Not because the world rejected you.

Because emotional volatility makes connection difficult.

Eventually, something even more serious happens.

You begin to believe your own helplessness.

You stop trying new things because failure might hurt. You avoid disagreement because discomfort feels intolerable. You surrender agency while convincing yourself you are morally superior for doing so.

This is not empowerment.

It is emotional surrender disguised as righteousness.

The truth is both liberating and demanding.

You are stronger than you think.

But strength requires responsibility.

It requires accepting that not every hurt feeling represents injustice. Not every uncomfortable moment represents oppression. Not every disagreement diminishes your worth.

Maturity begins when emotional discomfort stops controlling behavior.

The world does not need more offended people searching for enemies. It needs resilient individuals capable of disagreement without hatred, humor without cruelty, and confidence without fragility.

Imagine waking up without scanning for insults.

Imagine conversations that feel curious instead of combative.

Imagine laughter returning because everything no longer feels personal.

That freedom is available.

But it requires letting go of the identity of a victim.
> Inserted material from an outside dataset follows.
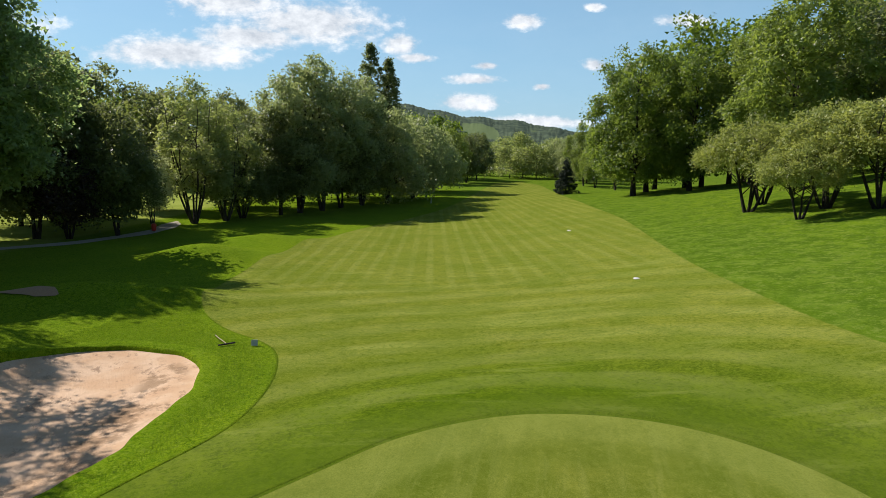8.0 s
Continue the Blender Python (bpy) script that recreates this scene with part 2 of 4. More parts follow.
def ground_material():
    """Rough grass, with the closer-cut apron and fairway inside their outline, mown in stripes."""
    k = Mat("turf")
    short = k.math("ADD", k.attr("short"), k.math("MULTIPLY", k.math("SUBTRACT", k.noise(3.0, 3.0), 0.5), 0.14))
    u, v, ring = k.attr("along"), k.attr("across"), k.attr("ring")
    fine = k.noise(55.0, 3.0, 0.75)
    mid = k.noise(9, 6, 0.75)
    soft_mid = k.noise(1.5, 6, 0.7)
    big = k.noise(0.3, 4, 0.55)
    speck = k.noise(38.0, 4.0, 0.8)
    plan = k.nt.nodes.new("ShaderNodeCombineXYZ")
    k.put(plan.inputs[0], k.math("MULTIPLY", u, 1.0))
    k.put(plan.inputs[1], k.math("MULTIPLY", v, 0.16))
    rows = k.nt.nodes.new("ShaderNodeCombineXYZ")
    k.put(rows.inputs[0], k.math("MULTIPLY", u, 0.05))
    k.put(rows.inputs[1], k.math("MULTIPLY", v, 0.6))
    streaks = k.noise(0.85, 7.0, 0.68, plan.outputs[0])
    # rough
    rough = k.mix(k.ramp(mid, 0.42, 0.58), (0.056, 0.112, 0.0021), (0.154, 0.227, 0.0056))
    rough = k.mix(k.ramp(soft_mid, 0.40, 0.64, 0.0, 0.60), rough, (0.133, 0.210, 0.0070))
    rough = k.mix(k.ramp(big, 0.42, 0.62, 0.0, 0.40), rough, (0.063, 0.133, 0.0028))
    rough = k.mix(k.ramp(k.noise(20.0, 5.0, 0.8), 0.50, 0.60, 0.0, 0.60), rough, (0.024, 0.055, 0.0014))
    rough = k.mix(k.ramp(k.noise(13.0, 6.0, 0.85), 0.52, 0.61, 0.0, 0.65), rough, (0.199, 0.273, 0.0210))
    rough = k.mix(k.ramp(k.noise(4, 7, 0.85), 0.52, 0.62, 0.0, 0.40), rough, (0.189, 0.245, 0.0280))
    down = k.math("MULTIPLY", k.ramp(v, 2.0, -10.0), k.ramp(v, -26.0, -15.0))
    rough = k.mix(k.math("MULTIPLY", down, 0.65), rough, k.mix(k.ramp(k.noise(0.6, 6, 0.7), 0.40, 0.62), (0.053, 0.109, 0.0056), (0.120, 0.183, 0.0196)))
    clumps = k.math("MULTIPLY", k.ramp(v, -9.0, -15.0), k.ramp(k.noise(0.9, 7.0, 0.78), 0.40, 0.60, 0.15, 0.85))
    rough = k.mix(clumps, rough, (0.042, 0.088, 0.005))
    rough = k.mix(k.math("MULTIPLY", k.ramp(v, -9.0, -15.0), k.ramp(k.noise(7.0, 6.0, 0.85), 0.52, 0.62, 0.0, 0.5)), rough, (0.150, 0.215, 0.020))
    rough = k.mix(k.math("MULTIPLY", k.ramp(k.noise(2.6, 8, 0.85), 0.51, 0.60, 0.0, 0.55), k.ramp(v, 0.0, -12.0)), rough, (0.182, 0.234, 0.0385))
    # apron and fairway
    lanes = k.math("SINE", k.math("MULTIPLY", k.math("ADD", v, k.math("MULTIPLY", soft_mid, 0.22)), 5.4))
    lanes = k.ramp(lanes, 0.0, 1.0, -0.6, 1.3)
    lanes = k.math("MULTIPLY", lanes, k.ramp(u, 28.0, 38.0))
    lanes = k.math("MULTIPLY", lanes, k.ramp(k.noise(0.8, 4.0, 0.6, rows.outputs[0]), 0.36, 0.62, 0.25, 1.0))
    rings = k.math("SINE", k.math("MULTIPLY", k.math("ADD", ring, k.math("MULTIPLY", k.noise(0.30, 3.0), 1.2)), 2.5))
    rings = k.math("MULTIPLY", rings, k.math("MULTIPLY", k.ramp(u, 12.0, 18.0), k.ramp(u, 38.0, 28.0)))
    rings = k.math("MULTIPLY", rings, k.ramp(k.noise(0.25, 3.0), 0.35, 0.62, 0.15, 1.0))
    stripes = k.math("ADD", lanes, k.math("MULTIPLY", rings, 1.6))
    near_cut = k.mix(k.ramp(mid, 0.40, 0.60), (0.032, 0.067, 0.0014), (0.078, 0.123, 0.0035))
    far_cut = k.mix(k.ramp(mid, 0.40, 0.60), (0.094, 0.122, 0.0095), (0.166, 0.188, 0.0260))
    away = k.ramp(ring, 1.5, 8.5)
    cut = k.mix(away, near_cut, far_cut)
    cut = k.mix(k.ramp(soft_mid, 0.42, 0.60, 0.0, 0.55), cut, k.mix(away, (0.112, 0.160, 0.0056), (0.186, 0.209, 0.0210)))
    cut = k.mix(k.ramp(stripes, -0.9, 0.9, 0.0, 0.32), cut, (0.275, 0.297, 0.0740))
    cut = k.mix(k.ramp(big, 0.44, 0.60, 0.0, 0.35), cut, (0.073, 0.125, 0.0056))
    near_side = k.math("MULTIPLY", k.ramp(v, -2.0, -5.0), k.ramp(u, 11.0, 5.0))
    swath = k.noise(0.8, 7.0, 0.72, k.scaled((0.42, 1.25, 1.0)))
    cut = k.mix(k.math("MULTIPLY", k.ramp(swath, 0.50, 0.62, 0.0, 0.50), near_side), cut, (0.189, 0.234, 0.0210))
    cut = k.mix(k.math("MULTIPLY", k.ramp(swath, 0.46, 0.36, 0.0, 0.65), near_side), cut, (0.025, 0.057, 0.0014))
    cut = k.mix(k.math("MULTIPLY", k.ramp(streaks, 0.53, 0.66, 0.0, 0.38), k.math("MULTIPLY", k.ramp(u, 5.0, 14.0), k.ramp(u, 46.0, 34.0, 0.15, 1.0))), cut, (0.273, 0.308, 0.0665))
    cut = k.mix(k.math("MULTIPLY", k.ramp(streaks, 0.46, 0.34, 0.0, 0.34), k.math("MULTIPLY", k.ramp(u, 5.0, 14.0), k.ramp(u, 46.0, 34.0, 0.15, 1.0))), cut, (0.059, 0.105, 0.0035))
    cut = k.mix(k.ramp(k.noise(17.0, 5.0, 0.85), 0.52, 0.62, 0.0, 0.48), cut, k.mix(away, (0.140, 0.195, 0.0100), (0.272, 0.294, 0.0560)))
    cut = k.mix(k.ramp(speck, 0.50, 0.66, 0.0, 0.40), cut, (0.036, 0.069, 0.0021))
    cut = k.mix(k.ramp(k.noise(3.4, 9, 0.85), 0.51, 0.60, 0.0, 0.42), cut, k.mix(away, (0.120, 0.172, 0.0075), (0.222, 0.246, 0.0322)))
    cut = k.mix(k.ramp(k.noise(6.5, 8, 0.85), 0.51, 0.59, 0.0, 0.55), cut, (0.048, 0.092, 0.0021))
    # a darker lap just outside the far rim of the green
    lap = k.math("MULTIPLY", k.ramp(ring, 1.5, 0.9), k.ramp(u, 7.0, 11.0, 0.0, 0.38))
    cut = k.mix(lap, cut, (0.058, 0.100, 0.0040))
    # the deeper sward round the near end of the green
    deep = k.math("MULTIPLY", near_side, k.ramp(k.noise(0.55, 6.0, 0.7), 0.38, 0.58, 0.48, 0.05))
    cut = k.mix(deep, cut, (0.046, 0.078, 0.0018))
    far = k.ramp(k.attr("field"), 0.0, 1.0)
    field = k.mix(k.ramp(big, 0.3, 0.7), (0.200, 0.243, 0.0440), (0.262, 0.304, 0.0660))
    field = k.mix(k.ramp(soft_mid, 0.4, 0.7, 0.0, 0.3), field, (0.133, 0.182, 0.0070))
    rough = k.mix(far, rough, field)
    col = k.mix(k.ramp(short, -0.05, 0.05), cut, rough)
    height = k.math("ADD", k.math("MULTIPLY", fine, 0.8), k.math("MULTIPLY", k.noise(18.0, 5.0, 0.75), 1.6))
    return k.done(k.surface(col, 0.9, normal=k.bump(height, 0.55, 0.022), spec=0.0, sheen=0.03))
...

You are not defined by what offended you yesterday. You are defined by how you choose to grow today.

The pathway forward is simple, though not easy.

Choose responsibility over blame.
Choose resilience over fragility.
Choose curiosity over outrage.
Choose growth over grievance.

Stop fighting battles that exist only in interpretation.

Stop surrendering your emotional well-being to strangers, headlines, or passing comments.

Life becomes lighter the moment you realize something powerful.

You do not have to be offended to matter.
You do not have to be angry to be heard.
You do not have to be a victim to have value.

Recovery begins when you stand up, step out of perpetual outrage, and reclaim ownership of your emotional life.

The world is not trying to destroy you.

But victimhood will, if you let it.

And the good news is this.

You can walk away from it starting today.